What is Macron's agenda in Beirut?
French President Macron has become the first foreign head of state to visit Lebanon after the devastating explosion in Beirut. Addressing citizens protesting against the government, he called for the setting up of an international aid programme to rebuild the battered country and stressed that the aid should go to the people directly. Commentators discuss whether this was the right gesture at the right time.
This man has got it all worked out
Macron does not trust the corrupt and failed Lebanese leadership, the Lebanese newspaper L'Orient-Le Jour comments approvingly:
“Whether it was an accident or an attack, a bomb or a missile, Israel or an accident - what do we care! This is roughly the message that those who survived the Beirut disaster had for Emmanuel Macron and the international community. The Lebanese state, the real one, is not and cannot be the monster that it is today. So ignore it, bypass it, pretend it doesn't exist. Above all, it must not be allowed to conduct the investigation into the August 4th explosion alone, and it must not be in charge of allocating international aid. With regard to these and other points, Emmanuel Macron showed last night that he had taken decisive steps.”

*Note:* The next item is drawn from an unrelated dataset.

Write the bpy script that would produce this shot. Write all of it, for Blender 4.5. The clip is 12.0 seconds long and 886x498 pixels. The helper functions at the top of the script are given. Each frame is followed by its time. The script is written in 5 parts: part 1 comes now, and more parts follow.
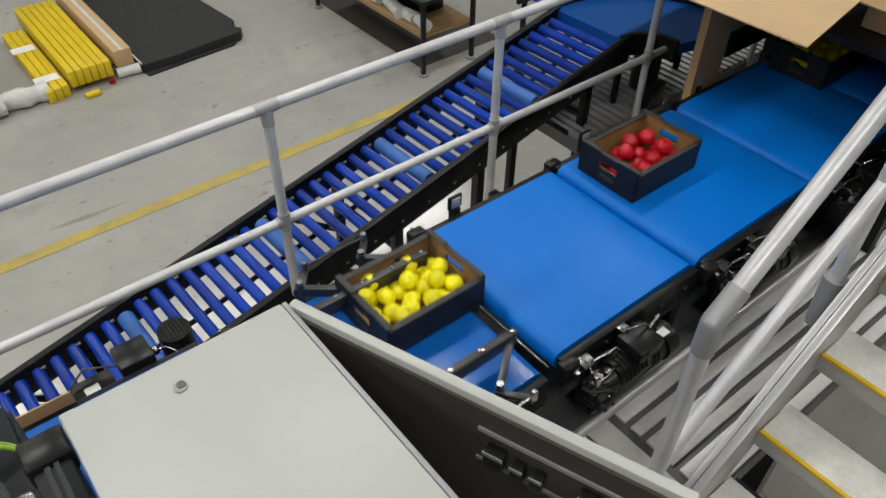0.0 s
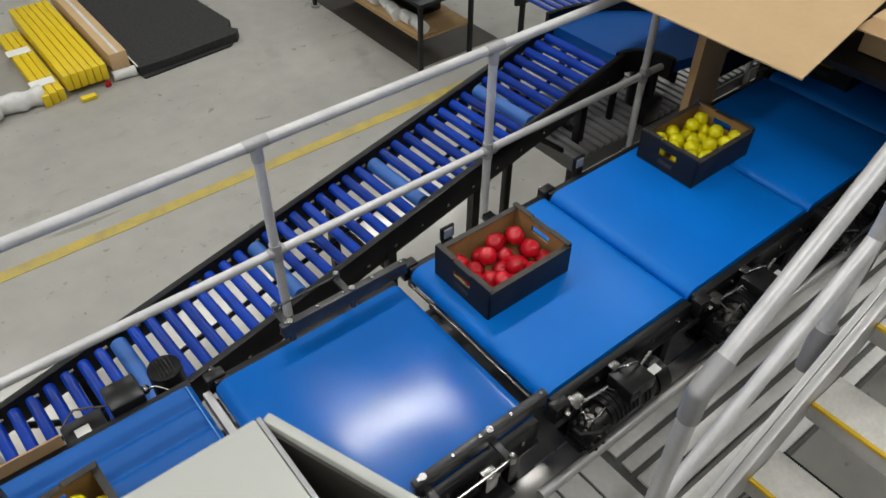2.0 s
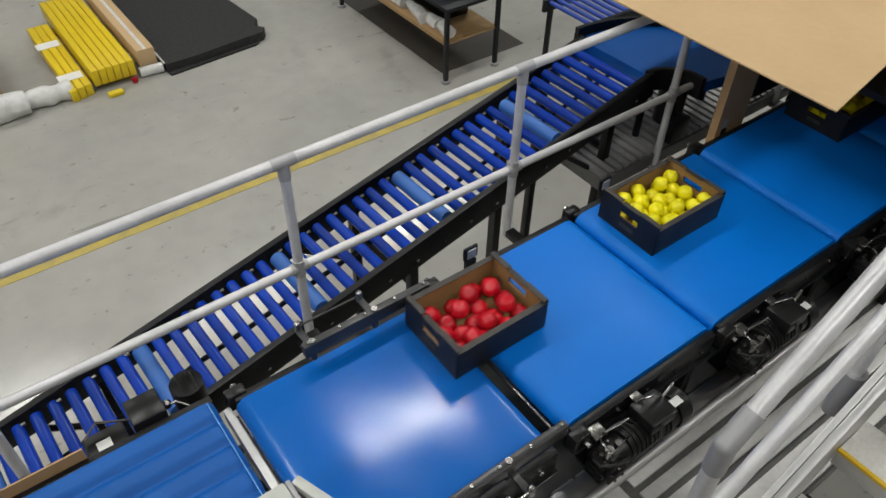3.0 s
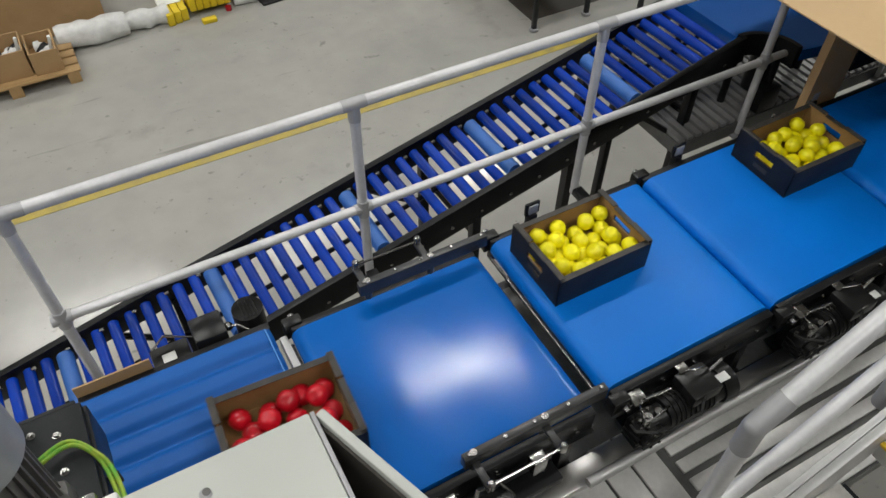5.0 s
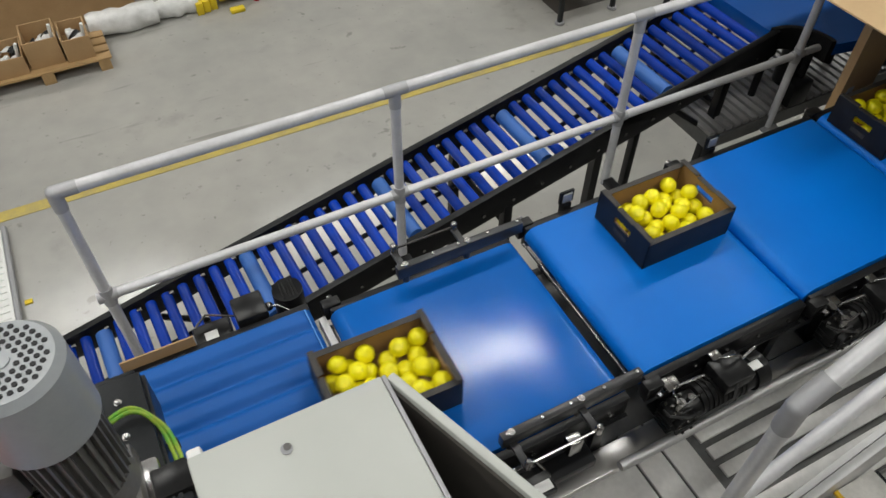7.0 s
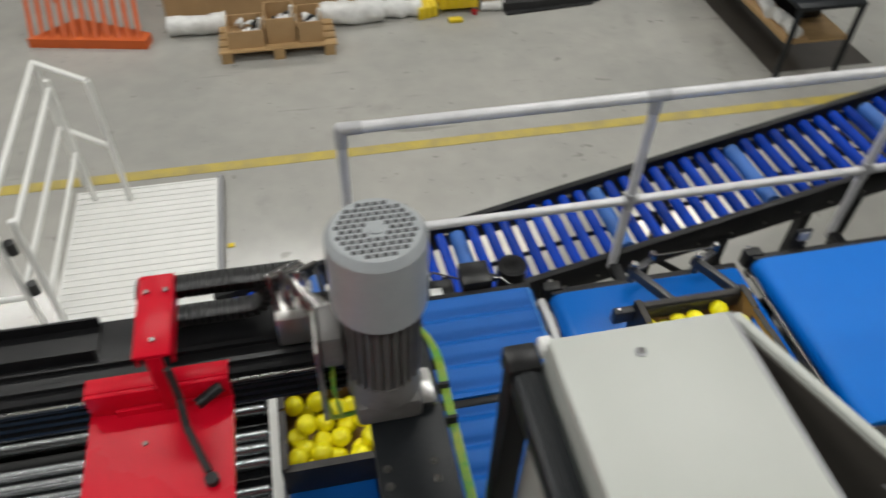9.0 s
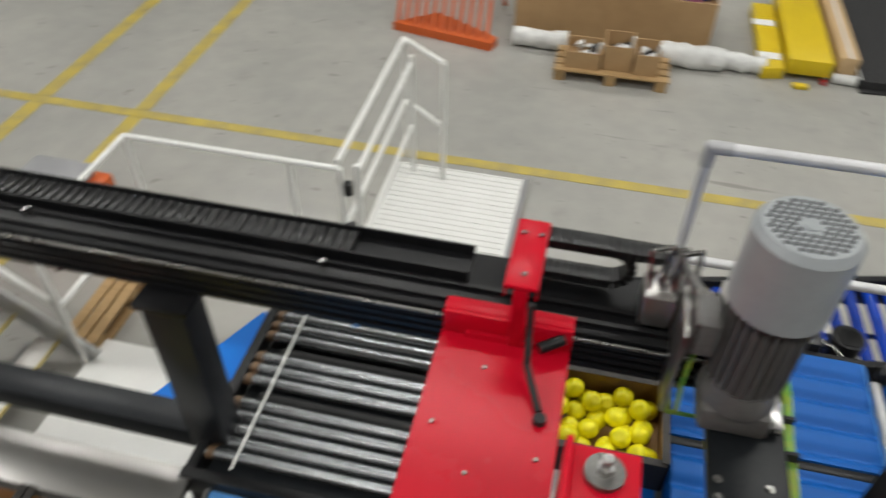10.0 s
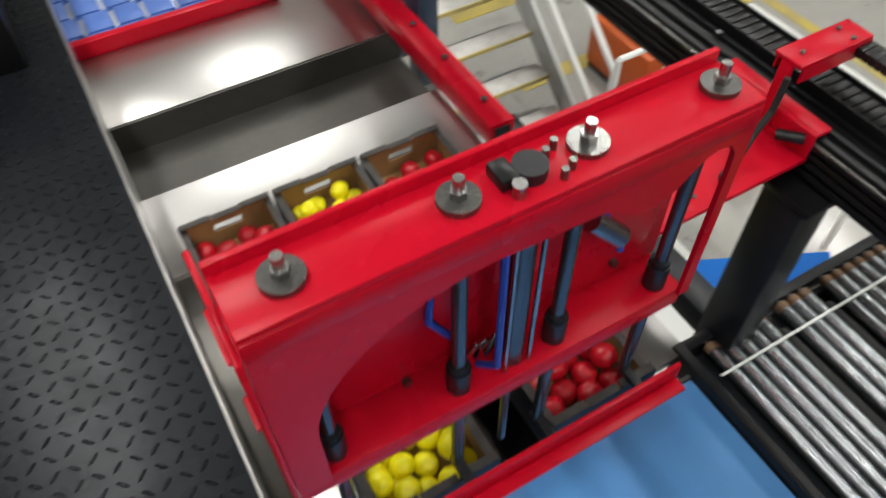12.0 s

A strong signal from Europe
Der Spiegel praises Macron's response to the disaster as courageous:
“Of course, Macron's visit can also be explained by the fact that it still makes a good impression at home when the president cuts a strong figure in the former colonies. But first and foremost it sends a strong signal from Europe that Macron travelled to the country so quickly and has taken sides with the people there - against the hated elites. ... France is the only EU state that has genuine geopolitical ambitions and has always openly shown them - sometimes misguidedly, as its recent solo efforts in Libyashow. But at least Macron has the will to forge foreign policy and is not afraid to take on a leading role as a European. Germany could learn from this.”
Strategically motivated
France is weaving a geopolitical net to stop Turkey's advance in the Mediterranean, La Repubblica believes:
“The French president's mission in Lebanon coincides with the announcement of a sea, energy and economic agreement between Greece and Egypt. It is a clear response to the sea border agreement that Turkey and the Libyan government signed in Tripoli last year. This is probably no coincidence: Here, too, France has its hand in the game - a France that is being humiliated by Turkey in Libya and is determined to also undercut Ankara in Lebanon, which was once Turkey's backyard in the Middle East. A 'big game' in the Mediterranean, with Paris calling the shots.”
PR and interventionism? No thanks!
De Morgen is rather surprised at how France's president is seizing the moment here:
“Now President Macron is parading like a hero through the streets of Beirut. The Lebanese people seek the comfort in him that they cannot find in their own leaders. It's a strange image: the Lebanese people clinging to the leader of the country from which they once liberated themselves. ... Once all the detritus has been cleared away it will become clear whether the people's anger leads to change or to chaos and even more destruction. Hopefully Belgium will then prove to be faster and more effective. And no, it would be better if this was not with a PR campaign or French-style interventionism.”